── Data extract ──
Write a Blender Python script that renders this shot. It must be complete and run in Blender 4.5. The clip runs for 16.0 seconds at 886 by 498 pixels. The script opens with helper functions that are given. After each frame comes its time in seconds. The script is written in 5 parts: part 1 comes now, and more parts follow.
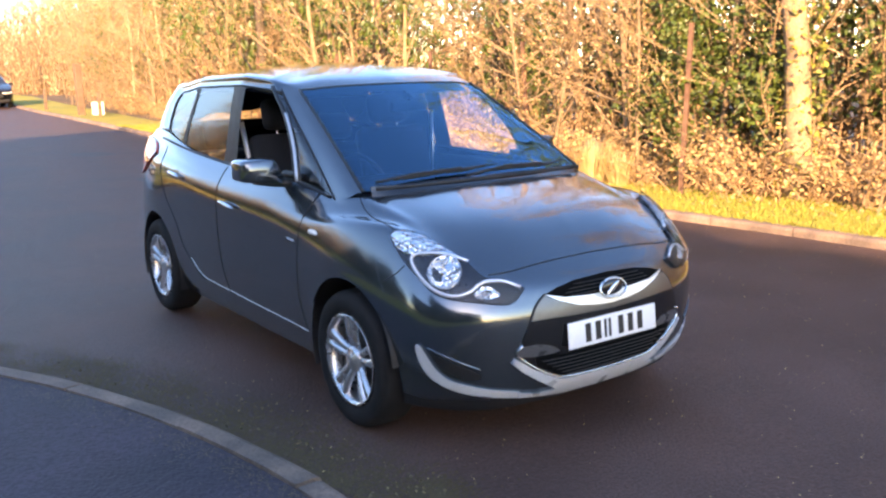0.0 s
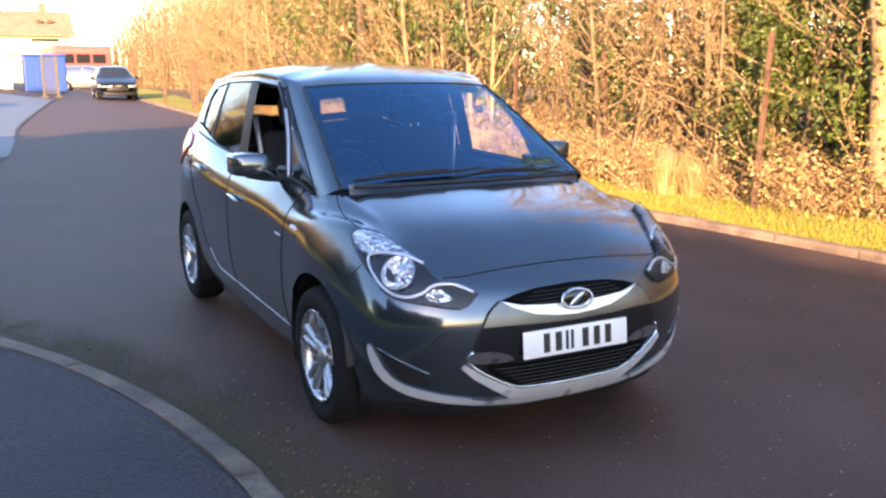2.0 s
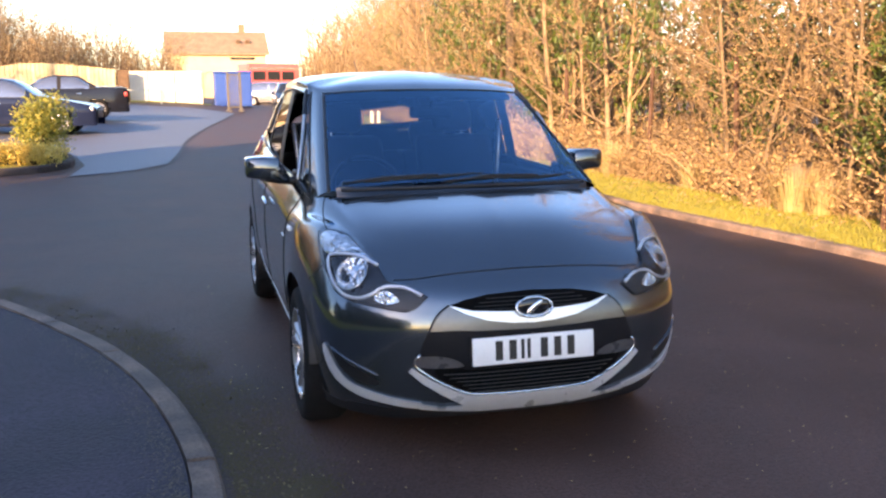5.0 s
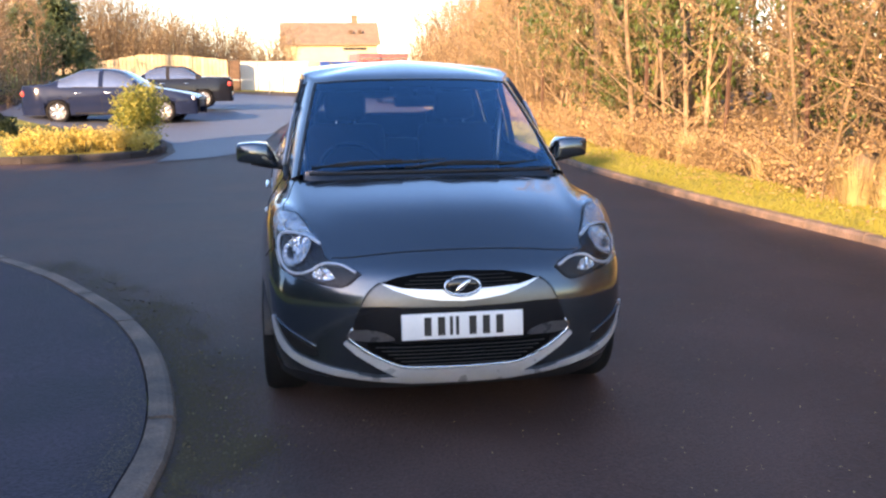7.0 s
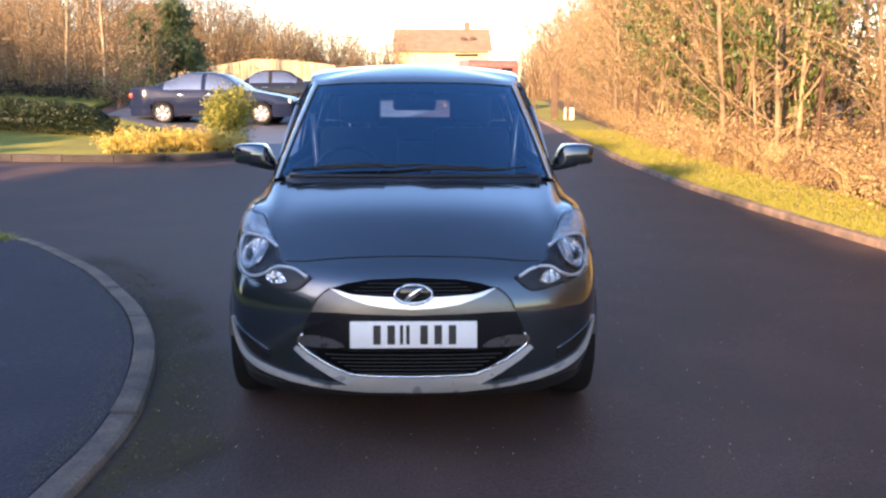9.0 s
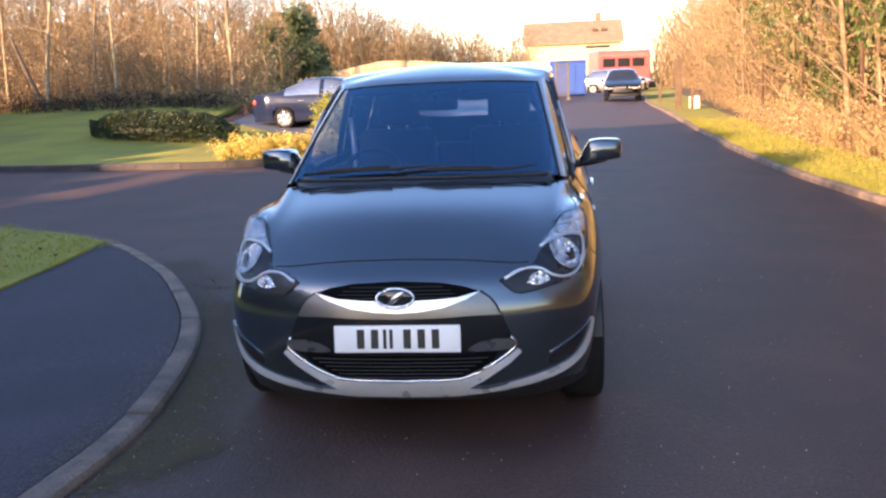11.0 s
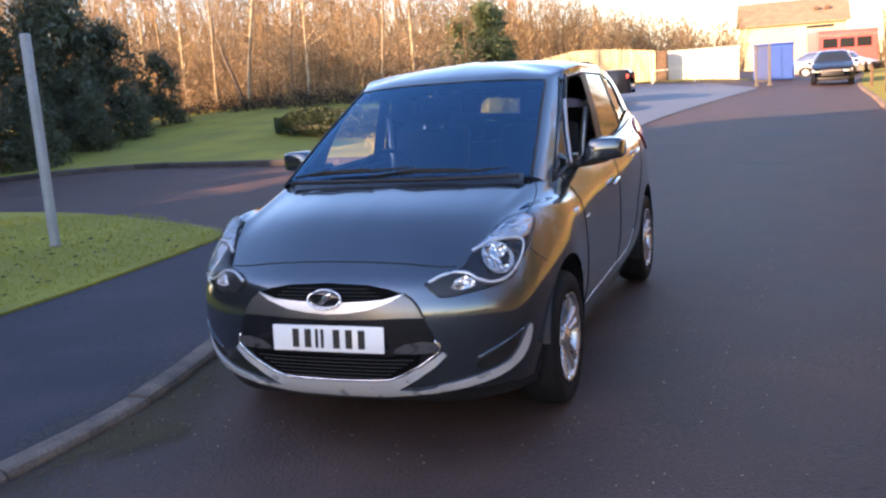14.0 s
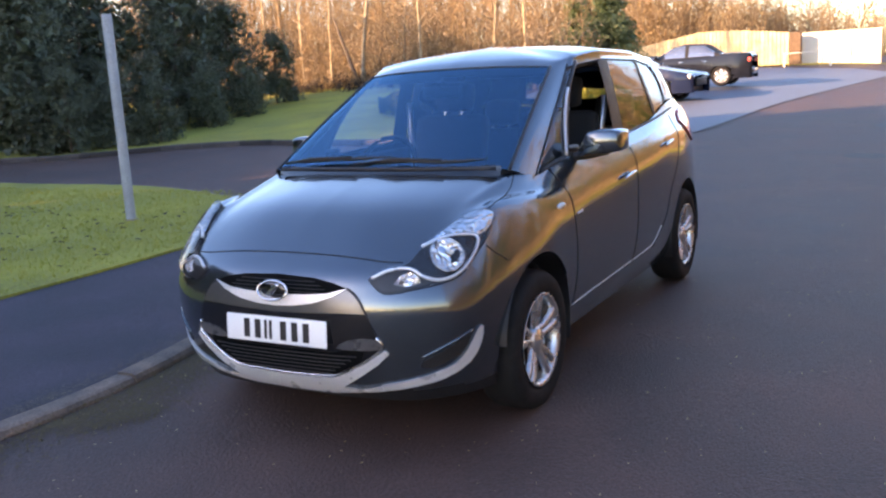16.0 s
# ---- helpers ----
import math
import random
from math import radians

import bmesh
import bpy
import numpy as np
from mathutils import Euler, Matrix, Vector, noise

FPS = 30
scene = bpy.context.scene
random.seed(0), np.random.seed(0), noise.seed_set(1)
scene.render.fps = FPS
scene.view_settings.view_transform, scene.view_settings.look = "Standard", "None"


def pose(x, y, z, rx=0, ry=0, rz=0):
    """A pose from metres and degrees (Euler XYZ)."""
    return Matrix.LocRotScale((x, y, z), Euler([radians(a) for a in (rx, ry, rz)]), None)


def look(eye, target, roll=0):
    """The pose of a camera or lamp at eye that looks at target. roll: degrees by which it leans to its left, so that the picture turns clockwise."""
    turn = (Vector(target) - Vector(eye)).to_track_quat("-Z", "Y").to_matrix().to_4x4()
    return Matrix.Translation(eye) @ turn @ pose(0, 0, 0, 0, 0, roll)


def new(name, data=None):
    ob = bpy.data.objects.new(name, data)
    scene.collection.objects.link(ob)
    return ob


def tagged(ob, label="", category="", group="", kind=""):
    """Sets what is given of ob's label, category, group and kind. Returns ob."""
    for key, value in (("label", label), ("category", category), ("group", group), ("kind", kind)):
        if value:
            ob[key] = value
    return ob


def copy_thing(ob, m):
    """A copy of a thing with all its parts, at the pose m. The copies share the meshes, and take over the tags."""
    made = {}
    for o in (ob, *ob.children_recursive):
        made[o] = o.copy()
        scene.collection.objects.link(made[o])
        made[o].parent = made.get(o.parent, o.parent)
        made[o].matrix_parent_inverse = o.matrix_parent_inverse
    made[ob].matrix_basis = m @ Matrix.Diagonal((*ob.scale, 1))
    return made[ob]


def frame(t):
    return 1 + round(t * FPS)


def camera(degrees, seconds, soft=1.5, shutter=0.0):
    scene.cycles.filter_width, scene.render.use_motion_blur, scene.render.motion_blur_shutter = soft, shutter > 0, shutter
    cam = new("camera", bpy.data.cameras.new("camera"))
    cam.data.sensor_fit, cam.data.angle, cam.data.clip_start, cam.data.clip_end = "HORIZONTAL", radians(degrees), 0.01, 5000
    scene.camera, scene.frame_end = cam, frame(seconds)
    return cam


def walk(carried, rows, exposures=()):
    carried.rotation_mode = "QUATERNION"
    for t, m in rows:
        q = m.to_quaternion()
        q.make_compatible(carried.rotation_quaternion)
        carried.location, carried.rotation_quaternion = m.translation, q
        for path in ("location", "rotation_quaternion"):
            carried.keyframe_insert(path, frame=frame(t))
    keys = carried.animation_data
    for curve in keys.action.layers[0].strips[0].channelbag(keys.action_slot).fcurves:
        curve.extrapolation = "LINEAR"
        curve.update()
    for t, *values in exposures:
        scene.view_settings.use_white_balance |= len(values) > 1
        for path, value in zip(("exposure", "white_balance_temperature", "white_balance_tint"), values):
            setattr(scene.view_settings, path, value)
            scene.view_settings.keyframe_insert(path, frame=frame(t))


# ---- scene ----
cam = camera(52.5, 16.0, 2.4)
PATH = [
    (0, (-2.698, -2.631, 1.556), (-1.577, -1.022, 1.166), -1.7),
    (0.5, (-2.577, -2.813, 1.549), (-1.557, -1.138, 1.154), -0.9),
    (1, (-2.461, -2.887, 1.541), (-1.472, -1.198, 1.128), -0.9),
    (1.5, (-2.288, -2.897, 1.532), (-1.302, -1.199, 1.152), -0.2),
    (2, (-2.142, -2.925, 1.528), (-1.233, -1.184, 1.151), -0.2),
    (2.5, (-2.016, -3.096, 1.524), (-1.198, -1.31, 1.145), -0.5),
    (3, (-1.906, -3.217, 1.511), (-1.159, -1.404, 1.118), -1.0),
    (3.5, (-1.755, -3.234, 1.486), (-1.038, -1.405, 1.113), -1.5),
    (4, (-1.593, -3.233, 1.482), (-0.932, -1.379, 1.127), -0.4),
    (6.5, (-0.83, -3.499, 1.464), (-0.462, -1.565, 1.115), -1.4),
    (7, (-0.638, -3.628, 1.471), (-0.339, -1.684, 1.108), -0.5),
    (7.5, (-0.517, -3.663, 1.459), (-0.287, -1.706, 1.117), -0.9),
    (8, (-0.349, -3.602, 1.449), (-0.173, -1.64, 1.103), -0.1),
    (10.5, (0.504, -3.54, 1.456), (0.336, -1.577, 1.109), -1.9),
    (11, (0.656, -3.485, 1.458), (0.402, -1.532, 1.107), -2.4),
    (11.5, (0.888, -3.521, 1.466), (0.528, -1.585, 1.112), -3.0),
    (12, (1.062, -3.534, 1.464), (0.642, -1.609, 1.124), -2.8),
    (12.5, (1.215, -3.433, 1.436), (0.743, -1.519, 1.097), -3.4),
    (13, (1.386, -3.312, 1.453), (0.851, -1.414, 1.117), -3.3),
    (13.5, (1.564, -3.25, 1.453), (0.95, -1.376, 1.119), -4.2),
    (14, (1.789, -3.234, 1.454), (1.08, -1.396, 1.108), -4.0),
    (14.5, (1.923, -3.162, 1.435), (1.168, -1.343, 1.085), -3.5),
    (15, (2.073, -2.999, 1.438), (1.259, -1.213, 1.052), -2.6),
    (15.5, (2.183, -2.877, 1.441), (1.298, -1.124, 1.061), -2.8),
    (16, (2.378, -2.797, 1.444), (1.416, -1.083, 1.073), -3.3),
]
walk(cam, [(t, look(eye, target, roll)) for t, eye, target, roll in PATH],
     [(0, 2.68, 8100, 30), (3.5, 2.33, 8250, 32), (7, 2.08, 7800, 31), (12.5, 2.22, 7750, 34), (14.5, 2.28, 8000, 35), (16, 2.47, 8150, 35)])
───
The problem |
The material above holds pictures; copy everything else in it exactly.

Answer in full |
Write a Blender Python script that renders this shot. It must be complete and run in Blender 4.5. The clip runs for 16.0 seconds at 886 by 498 pixels. The script opens with helper functions that are given. After each frame comes its time in seconds. The script is written in 5 parts: part 1 comes now, and more parts follow.
0.0 s
2.0 s
5.0 s
7.0 s
9.0 s
11.0 s
14.0 s
16.0 s
# ---- helpers ----
import math
import random
from math import radians

import bmesh
import bpy
import numpy as np
from mathutils import Euler, Matrix, Vector, noise

FPS = 30
scene = bpy.context.scene
random.seed(0), np.random.seed(0), noise.seed_set(1)
scene.render.fps = FPS
scene.view_settings.view_transform, scene.view_settings.look = "Standard", "None"


def pose(x, y, z, rx=0, ry=0, rz=0):
    """A pose from metres and degrees (Euler XYZ)."""
    return Matrix.LocRotScale((x, y, z), Euler([radians(a) for a in (rx, ry, rz)]), None)


def look(eye, target, roll=0):
    """The pose of a camera or lamp at eye that looks at target. roll: degrees by which it leans to its left, so that the picture turns clockwise."""
    turn = (Vector(target) - Vector(eye)).to_track_quat("-Z", "Y").to_matrix().to_4x4()
    return Matrix.Translation(eye) @ turn @ pose(0, 0, 0, 0, 0, roll)


def new(name, data=None):
    ob = bpy.data.objects.new(name, data)
    scene.collection.objects.link(ob)
    return ob


def tagged(ob, label="", category="", group="", kind=""):
    """Sets what is given of ob's label, category, group and kind. Returns ob."""
    for key, value in (("label", label), ("category", category), ("group", group), ("kind", kind)):
        if value:
            ob[key] = value
    return ob


def copy_thing(ob, m):
    """A copy of a thing with all its parts, at the pose m. The copies share the meshes, and take over the tags."""
    made = {}
    for o in (ob, *ob.children_recursive):
        made[o] = o.copy()
        scene.collection.objects.link(made[o])
        made[o].parent = made.get(o.parent, o.parent)
        made[o].matrix_parent_inverse = o.matrix_parent_inverse
    made[ob].matrix_basis = m @ Matrix.Diagonal((*ob.scale, 1))
    return made[ob]


def frame(t):
    return 1 + round(t * FPS)


def camera(degrees, seconds, soft=1.5, shutter=0.0):
    scene.cycles.filter_width, scene.render.use_motion_blur, scene.render.motion_blur_shutter = soft, shutter > 0, shutter
    cam = new("camera", bpy.data.cameras.new("camera"))
    cam.data.sensor_fit, cam.data.angle, cam.data.clip_start, cam.data.clip_end = "HORIZONTAL", radians(degrees), 0.01, 5000
    scene.camera, scene.frame_end = cam, frame(seconds)
    return cam


def walk(carried, rows, exposures=()):
    carried.rotation_mode = "QUATERNION"
    for t, m in rows:
        q = m.to_quaternion()
        q.make_compatible(carried.rotation_quaternion)
        carried.location, carried.rotation_quaternion = m.translation, q
        for path in ("location", "rotation_quaternion"):
            carried.keyframe_insert(path, frame=frame(t))
    keys = carried.animation_data
    for curve in keys.action.layers[0].strips[0].channelbag(keys.action_slot).fcurves:
        curve.extrapolation = "LINEAR"
        curve.update()
    for t, *values in exposures:
        scene.view_settings.use_white_balance |= len(values) > 1
        for path, value in zip(("exposure", "white_balance_temperature", "white_balance_tint"), values):
            setattr(scene.view_settings, path, value)
            scene.view_settings.keyframe_insert(path, frame=frame(t))


# ---- scene ----
cam = camera(52.5, 16.0, 2.4)
PATH = [
    (0, (-2.698, -2.631, 1.556), (-1.577, -1.022, 1.166), -1.7),
    (0.5, (-2.577, -2.813, 1.549), (-1.557, -1.138, 1.154), -0.9),
    (1, (-2.461, -2.887, 1.541), (-1.472, -1.198, 1.128), -0.9),
    (1.5, (-2.288, -2.897, 1.532), (-1.302, -1.199, 1.152), -0.2),
    (2, (-2.142, -2.925, 1.528), (-1.233, -1.184, 1.151), -0.2),
    (2.5, (-2.016, -3.096, 1.524), (-1.198, -1.31, 1.145), -0.5),
    (3, (-1.906, -3.217, 1.511), (-1.159, -1.404, 1.118), -1.0),
    (3.5, (-1.755, -3.234, 1.486), (-1.038, -1.405, 1.113), -1.5),
    (4, (-1.593, -3.233, 1.482), (-0.932, -1.379, 1.127), -0.4),
    (6.5, (-0.83, -3.499, 1.464), (-0.462, -1.565, 1.115), -1.4),
    (7, (-0.638, -3.628, 1.471), (-0.339, -1.684, 1.108), -0.5),
    (7.5, (-0.517, -3.663, 1.459), (-0.287, -1.706, 1.117), -0.9),
    (8, (-0.349, -3.602, 1.449), (-0.173, -1.64, 1.103), -0.1),
    (10.5, (0.504, -3.54, 1.456), (0.336, -1.577, 1.109), -1.9),
    (11, (0.656, -3.485, 1.458), (0.402, -1.532, 1.107), -2.4),
    (11.5, (0.888, -3.521, 1.466), (0.528, -1.585, 1.112), -3.0),
    (12, (1.062, -3.534, 1.464), (0.642, -1.609, 1.124), -2.8),
    (12.5, (1.215, -3.433, 1.436), (0.743, -1.519, 1.097), -3.4),
    (13, (1.386, -3.312, 1.453), (0.851, -1.414, 1.117), -3.3),
    (13.5, (1.564, -3.25, 1.453), (0.95, -1.376, 1.119), -4.2),
    (14, (1.789, -3.234, 1.454), (1.08, -1.396, 1.108), -4.0),
    (14.5, (1.923, -3.162, 1.435), (1.168, -1.343, 1.085), -3.5),
    (15, (2.073, -2.999, 1.438), (1.259, -1.213, 1.052), -2.6),
    (15.5, (2.183, -2.877, 1.441), (1.298, -1.124, 1.061), -2.8),
    (16, (2.378, -2.797, 1.444), (1.416, -1.083, 1.073), -3.3),
]
walk(cam, [(t, look(eye, target, roll)) for t, eye, target, roll in PATH],
     [(0, 2.68, 8100, 30), (3.5, 2.33, 8250, 32), (7, 2.08, 7800, 31), (12.5, 2.22, 7750, 34), (14.5, 2.28, 8000, 35), (16, 2.47, 8150, 35)])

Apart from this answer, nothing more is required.